Tantangan terbesar dari penanganan penyakit TB muncul dari stigma atau pandangan negatif masyarakat terhadap penyakit TBC. apt. Devi Sandi membagikan kisah salah satu pasien TB berusia 16 tahun yang sempat mengalami gagal terapi fase awal, karena sering diejek oleh teman-temannya dengan panggilan ’TBC, TBC’ saat pasien akan minum obat. Kurangnya pengetahuan tentang TB serta pengobatannya menjadi penyebab timbulnya stigma ini. Banyak masyarakat yang masih menganggap TBC sebagai penyakit turunan atau bahkan kutukan, sehingga pasien penyakit TB cenderung dikucilkan.
Kondisi ini sangat merugikan bagi pasien TB. ”Penyakit TB menjadi berbahaya jika tidak ditangani dengan cepat dan tepat. Sayangnya, pasien TB cenderung merasa malu, takut dan khawatir karena harus minum obat dalam jangka waktu panjang. Kami harapkan agar pasien tidak perlu khawatir dan bahwa penyakit TBC bisa sembuh. Jika khawatir tentang penggunaan obatnya, dapat bertanya kepada apoteker tentang keamanan obat tersebut,”jelas apt. Nur Oktavia. Untuk membantu pasien TBC minum obat teratur, apt. Devi Sandi juga mejelaskan bahwa apoteker di puskesmas akan memberikan konseling dan edukasi dengan tepat, serta mengawasi kepatuhan minum obat pasien melalui buku kontrol sehingga meningkatkan keberhasilan terapi meski dilakukan untuk waktu yang tidak singkat.
Ketakutan dan kekhawatiran masyarakat terhadap terapi obat TBC dapat dihindari dengan pemberian informasi yang tepat.
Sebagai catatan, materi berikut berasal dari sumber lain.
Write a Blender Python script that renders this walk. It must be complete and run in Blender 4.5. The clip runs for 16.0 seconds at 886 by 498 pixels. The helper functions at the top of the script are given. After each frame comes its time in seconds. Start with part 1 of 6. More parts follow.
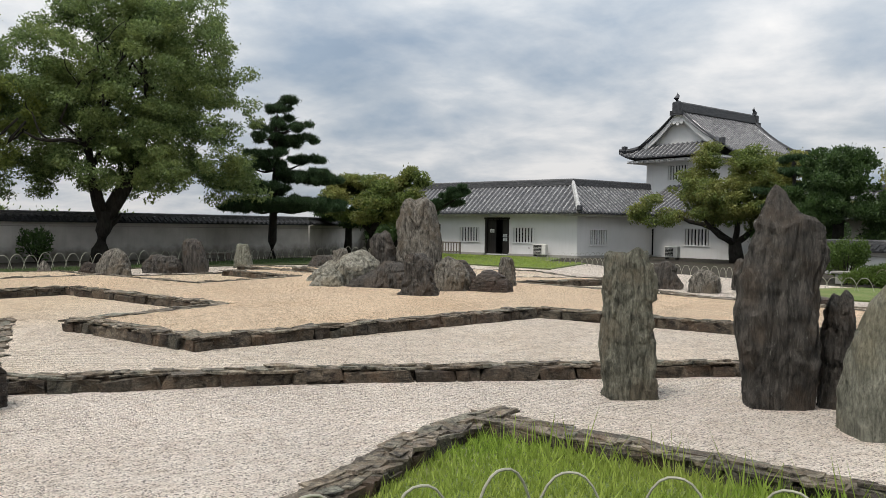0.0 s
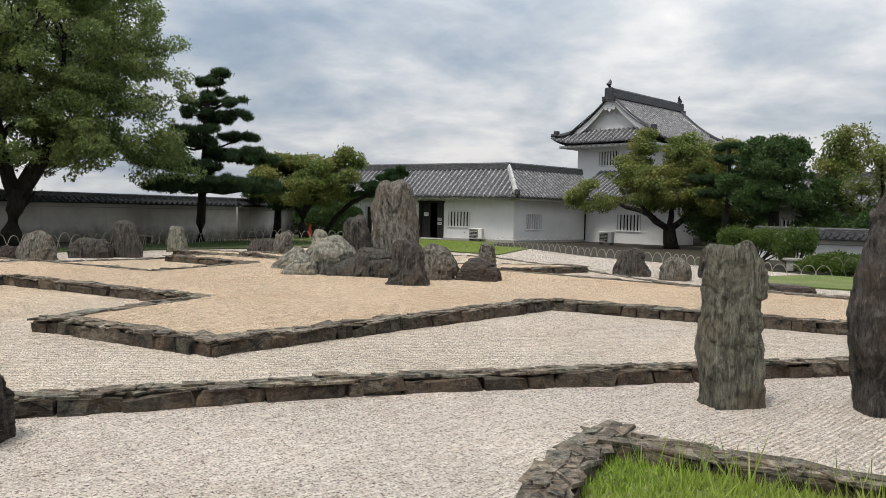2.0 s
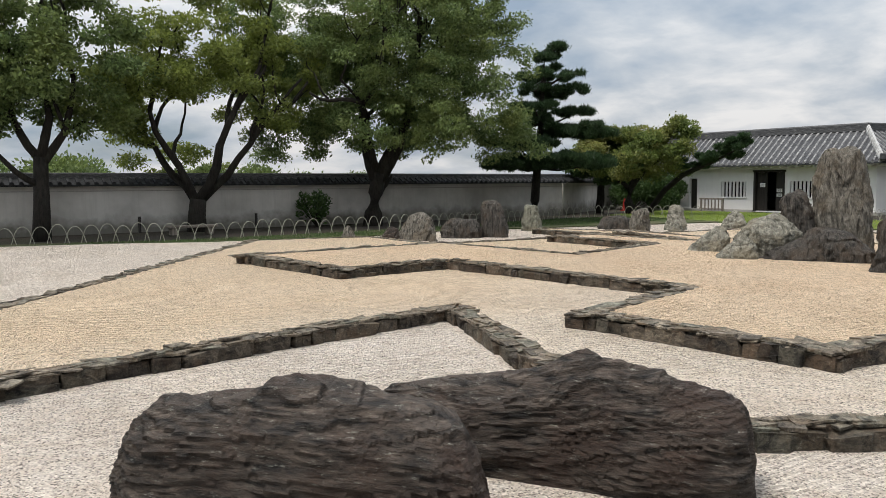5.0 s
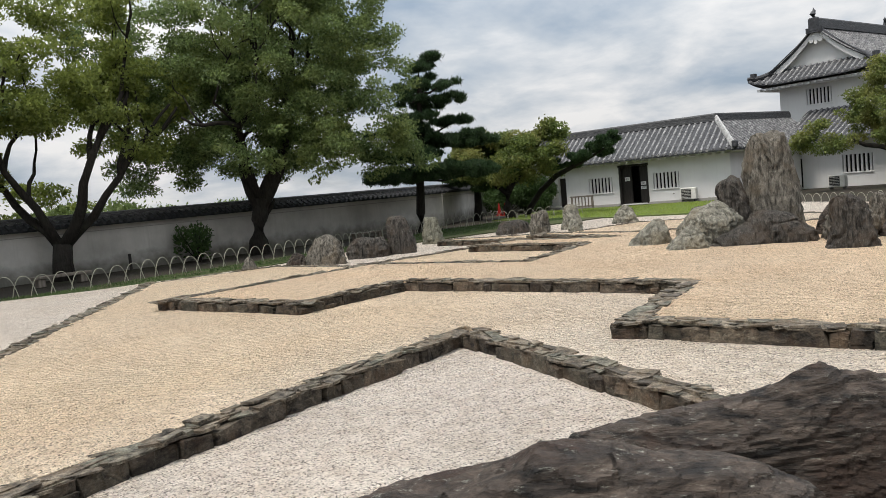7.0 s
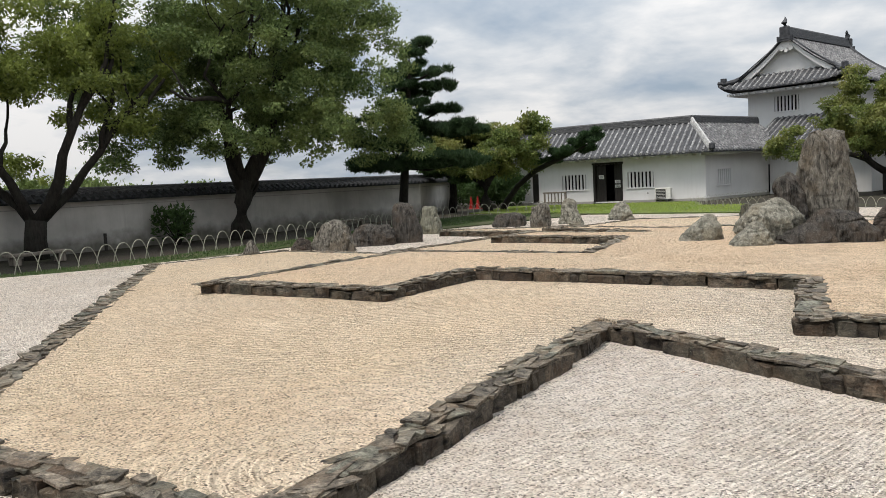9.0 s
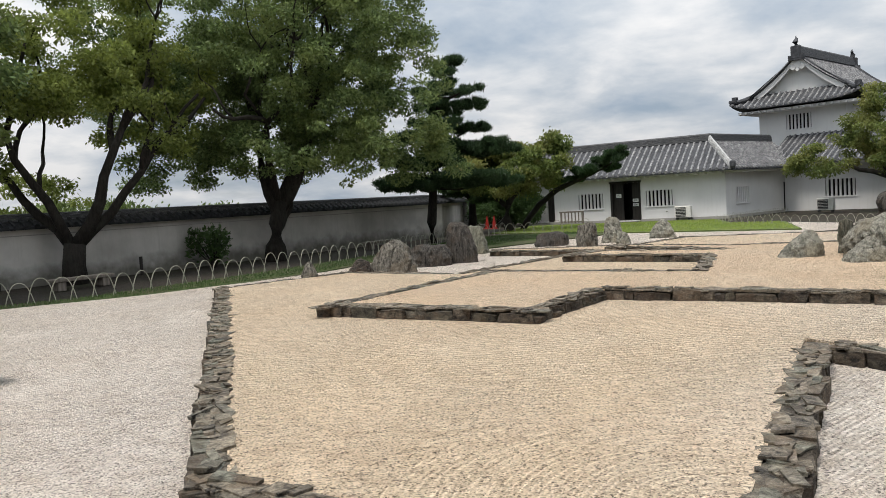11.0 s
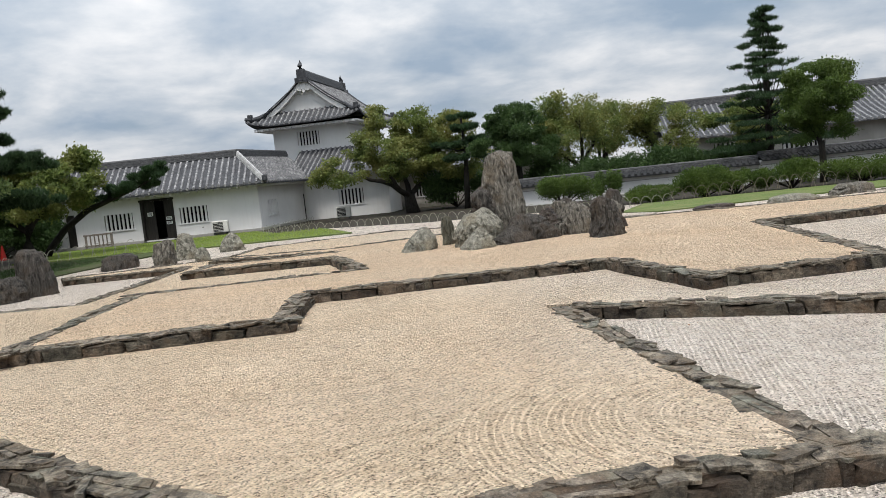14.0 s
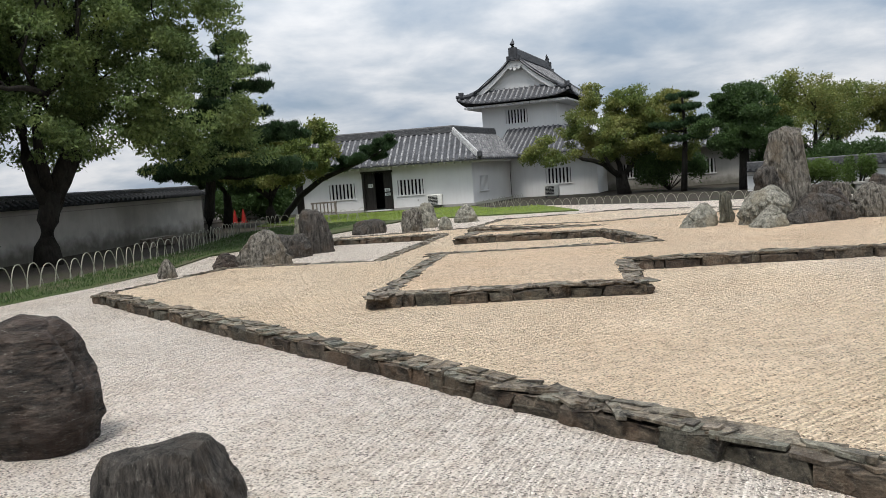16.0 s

Informasi ini bisa didapatkan dari apoteker di berbagai fasilitas pelayanan kesehatan, seperti apotek, puskesmas ataupun rumah sakit. Untuk meningkatkan penyebaran informasi mengenai pengobatan TBC, Ikatan Apoteker Indonesia pada ulang tahun ke-69 ini, mengeluarkan program”Apoteker Bertamu”. Program ini diharapkan dapat membantu memberikan informasi kepada masyarakat tentang TBC serta pengobatannya dan penggunaan obat dengan tepat. Apoteker Bertamu, yang akan diluncurkan pada hari Sabtu 22 Juni 2024 nanti, merupakan program nasional terbaru dari IAI yang merupakan kelanjutan dari program ” Kampung ASK Me Dagusibu” yang dicanangkan pada ulang tahun IAI yang ke-68. Program ini merupakan salah satu implementasi dari pelayanan ”Home Care” dari apoteker dan diharapkan agar masyarakat bisa mendapatkan informasi tepat tentang obat, sesuai dengan slogan IAI, ”Tanya Obat? Tanya Apoteker!”**(Marco).